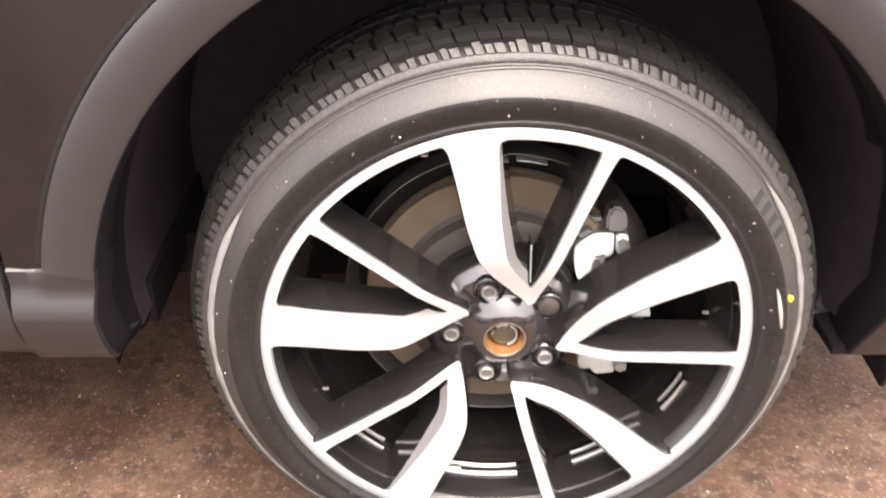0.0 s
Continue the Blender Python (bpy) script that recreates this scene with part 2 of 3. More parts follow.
def sheet(rows, closed_u=False, closed_v=False, flat=False, bm=None, index=0):
    """A grid of quads through rows of points."""
    bm = bm or bmesh.new()
    vs = [[bm.verts.new(p) for p in r] for r in rows]
    nu, nv = len(vs), len(vs[0])
    for i in range(nu if closed_u else nu - 1):
        for j in range(nv if closed_v else nv - 1):
            a, b, c, d = vs[i][j], vs[(i + 1) % nu][j], vs[(i + 1) % nu][(j + 1) % nv], vs[i][(j + 1) % nv]
            f = bm.faces.new((a, b, c, d))
            f.smooth, f.material_index = not flat, index
    return bm


def lathe(profile, segs=128, a0=0.0, a1=360.0, cx=0.0, cz=0.0, closed=False, bm=None, index=0):
    """Turns (radius, y) pairs round the axle."""
    full = abs(a1 - a0 - 360) < 1e-6
    n = segs if full else segs + 1
    rows = []
    for i in range(n):
        a = radians(a0 + (a1 - a0) * i / segs)
        rows.append([(cx + r * math.cos(a), y, cz + r * math.sin(a)) for r, y in profile])
    return sheet(rows, closed_u=full, closed_v=closed, bm=bm, index=index)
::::
* _Exercise directions_: Copy the listing word for word, excluding its pictures.

* _Exercise response_:
0.0 s
Continue the Blender Python (bpy) script that recreates this scene with part 2 of 3. More parts follow.
def sheet(rows, closed_u=False, closed_v=False, flat=False, bm=None, index=0):
    """A grid of quads through rows of points."""
    bm = bm or bmesh.new()
    vs = [[bm.verts.new(p) for p in r] for r in rows]
    nu, nv = len(vs), len(vs[0])
    for i in range(nu if closed_u else nu - 1):
        for j in range(nv if closed_v else nv - 1):
            a, b, c, d = vs[i][j], vs[(i + 1) % nu][j], vs[(i + 1) % nu][(j + 1) % nv], vs[i][(j + 1) % nv]
            f = bm.faces.new((a, b, c, d))
            f.smooth, f.material_index = not flat, index
    return bm


def lathe(profile, segs=128, a0=0.0, a1=360.0, cx=0.0, cz=0.0, closed=False, bm=None, index=0):
    """Turns (radius, y) pairs round the axle."""
    full = abs(a1 - a0 - 360) < 1e-6
    n = segs if full else segs + 1
    rows = []
    for i in range(n):
        a = radians(a0 + (a1 - a0) * i / segs)
        rows.append([(cx + r * math.cos(a), y, cz + r * math.sin(a)) for r, y in profile])
    return sheet(rows, closed_u=full, closed_v=closed, bm=bm, index=index)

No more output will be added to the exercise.